An eager Republican lawyer swiftly raised his hand to join the exclusive board dispensing taxpayer money as part of President Donald Trump’s $1.8 billion slush fund.
On Monday, Trump’s Justice Department announced the establishment of the “Anti-Weaponization Fund,” to compensate MAGA allies he claims were wrongfully targeted by the Biden administration.
The Justice Department said the fund would provide a “systematic process to hear and redress claims of others who suffered weaponization and lawfare.”
On Wednesday evening, right-wing lawyer Mike Howell contacted acting Attorney General Todd Blanche to declare his candidacy for one of the five vacant and unpaid positions on the board to distribute taxpayer funds.

Howell runs the Oversight Project, a conservative group that investigates claims of weaponized lawfare, and is a visiting fellow at the far-right Heritage Foundation. He is also a close ally of U.S Pardon Attorney Ed Martin, who was stripped of his role leading the Justice Department’s “weaponization” working group in February.
Martin advocated for Trump’s pardons of over 1,500 people charged or convicted for their roles in the violent Capitol riot on Jan. 6, 2021. Martin initially told sources earlier this year he predicted the Justice Department would dole out around $40 million to people charged, then pardoned, after the riots. The fund announced this week is $1.776 billion.
Howell’s lengthy, fawning letter to Blanche, obtained by CBS, claimed that the “Radical Left used the events of January 6, 2021 and their hatred of President Trump as an immoral justification to enact a sustained campaign of vengeance to trample on the civil rights of their political, ideological, and religious (namely Christian) opponents.”
Howell said it was “deeply wrong” and claimed the “evil effects” still linger today. “Families have been torn apart, lives lost, careers ruined, and finances destroyed.

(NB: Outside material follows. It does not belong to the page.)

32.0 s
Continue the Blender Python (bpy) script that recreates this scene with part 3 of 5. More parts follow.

These victims are my friends, colleagues and fellow patriots.”

The lawyer claimed the Jan. 6 rioters were “left to largely fend for themselves, ignored by prestige lawyers and institutions, only to be picked apart by the government, left-wing destruction operations, and a captured media.
He signs off his letter by claiming the fund is “already under attack and will remain under attack. My colleagues and I are steeled for this fight. We have already chosen to run into the fire time and time again.”

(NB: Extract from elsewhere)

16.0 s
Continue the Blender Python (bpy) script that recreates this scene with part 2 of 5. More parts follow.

Howell states that he has “written, sued, defended, and advocated every single day to this end” and is “not planning on stopping any time soon.”
Trump will be able to fire any member of the board at any time, and payments from the fund will operate until the end of 2028.
The Daily Beast has contacted the DOJ for comment.
Blanche told CNN on Wednesday he was “not sure” about whether political affiliation will play a part in choosing applicants for the five positions.
“I would be open, to a point,” Blanche said after being asked if a Democrat would be considered for the board.
“They’re going to be smart people. They’re going to be people that understand the political sensitivities that you’re raising,” he said.
“We’ve had a bunch of people apply since we announced this, but that’s something that when we’re ready to announce who the commissioners are, we will let you know,” he added.
In his letter, Howell says that if he is selected for the panel he will organize a “national gathering of the thousands of victims of weaponization” in Washington, D.C.
“These victims will include those who had to pay legal fees because of their support for President Trump, those who were sent to prison, including those involved with January 6th, 2021,” he wrote. “At this gathering, victims will be offered the time and space to share their stories.”
Speaking on CNN on Wednesday, Blanche defended the fund, insisting it was legal and claiming of Americans, “I think they want their tax dollars spent on things like that.”
The first request for compensation from the fund was former Trump adviser and administration official Michael Caputo. CNN reported on Tuesday he asked for $2.7 million in “restitution and reimbursement,” arguing he was targeted by the FBI’s investigation into Russian interference in the 2016 election.
A number of Jan. 6 rioters told CNN on Wednesday they would be attempting to access the fund.
Brandon Fellows, a convicted Capitol rioter pardoned by Trump, said he wanted $30 million. “$21.5 million is for the wrongful imprisonment,” Fellows said.

Another pardoned rioter, Rachel Powell, claimed, “We endured a lot. Our lives are still not the same. I don’t know what kind of price you can put on that.”
Powell was seen repeatedly ramming a window of the Capitol building with a cylindrical object. She was “one of the first rioters to break through onto Capitol grounds near the Peace Circle,” a 2023 DOJ statement claimed.
Blanche insisted the behavior of Jan. 6 rioters attempting to access the fund will be taken into account by commissioners who have yet to be installed to assess payouts.
“One of the factors the commissioners have to consider is what the claimant did—the claimant’s conduct,” Blanche told CNN’s Paula Reid on Wednesday. “The claimant would have to say, ‘I assaulted a cop and I want money.’”
“Whether the commissioners will give that person money—that claimant—it’s up to them. But that’s one of the factors they have to consider,” he continued, adding that Trump “does not stand for assaulting law enforcement.”